Spreads on collateralized loan obligations CLO spreads may have tightened quite a bit over the last two years, but they still have a long way to go, according to panelists at the American Securization Forum’s annual meeting.
Interest rates on sub-investment grade loans are still relatively attractive and corporate defaults are still quite low, but the main reason panelists expects CLO spreads to continue tightening is that they have some catching up to with spreads on other kinds of structured products.
“If you compare you’re paid on a risk basis,” for the triple-A rated tranches of CLOs and some other kinds of securitizations, “it’s not even close,” according to Leland Hart, a managing director at BlackRock.
Hart, who was speaking an ASF panel this morning, said the limited supply of corporate loans available to be securitized, versus some other kinds of assets, will only contribute to the spread tightening.
How much could CLO spreads tighten this year? Another panelist, Gagan Singh, chief investment officer at PNC Bank, pointed out that spreads on new-issue triple-A tranches of CLOs are currently around Libor plus 139 bps; while that’s much narrower than at this point last year, when they were closer to Libor plus 150 bps, it’s still rich compared with triple-A tranches of commercial mortgage backed securities. The latter are pricing in the range of Libor plus 70 bps.

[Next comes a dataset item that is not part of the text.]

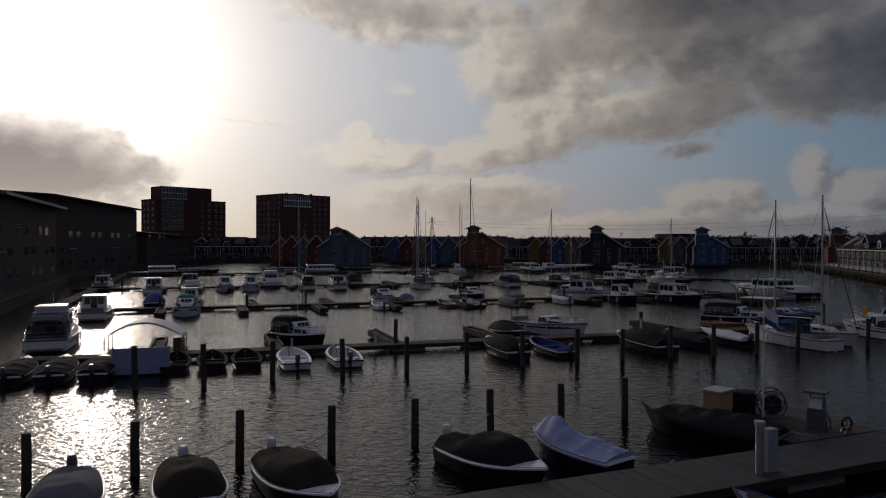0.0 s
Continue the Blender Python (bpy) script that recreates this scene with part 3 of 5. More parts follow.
def cabin(t, name, x0, x1, w0, w1, z0, z1, material, slope_f=0.5, slope_b=0.15, lean=0.12, roof=None, windows=0, front_windows=0, sill=0.42, head=0.86, back=False):
    """A deckhouse with a crowned roof; windows are dark panes with a white frame, set into its sides."""
    bm = B()

    def corners(f):
        a, b = x0 + slope_b * f, x1 - slope_f * f
        wa, wb = w0 / 2 - lean * f, w1 / 2 - lean * f
        return a, b, wa, wb, z0 + (z1 - z0) * f
    rings = []
    for f in (0.0, 0.5, 0.93):
        a, b, wa, wb, z = corners(f)
        rings.append([(a, -wa, z), (b - 0.12, -wb, z), (b, -wb * 0.7, z), (b, wb * 0.7, z), (b - 0.12, wb, z), (a, wa, z)])
    a, b, wa, wb, z = corners(1.0)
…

Even if corporate loans and commercial mortgages are different asset classes, Gagan said, that kind of spread differential is unlikely to be sustained.
Referring to a side that showed Wells Fargo’s prediction for CLO issuance in 2013 at the high end of the range, Hart said “The demand side” – across the capital structure, from AAA to equity – “is not in question. What determines whether we see $50 billion or $70 billion (of issuance) is the availability of loans and the increased use of warehousing.”
“If that (the warehousing) is taken care of, even Wells’ projection could be on the low side,” Hart said.
Hart predicted that the European CLO market “is going to try to get back on its feet” in 2013, despite the fact that capital retention provisions in the region “are opaque.”
He also predicted that secured bonds will play an increasingly important role in the CLO market. CLO documents typically stipulate that the majority of assets, often 90% or more, be invested in senior secured loans. But Hart said new deals could carve out bigger investment buckets for secured bonds. That’s, both because they are becoming more plentiful and because investors are realizing that they offer the same protection as secured loans, even if they are fixed rate, rather than floating rate.
Finally, Hart predicted that some of the CLOs issued over the past two years could be refinanced to take advantage of the subsequent narrowing in triple-A spreads.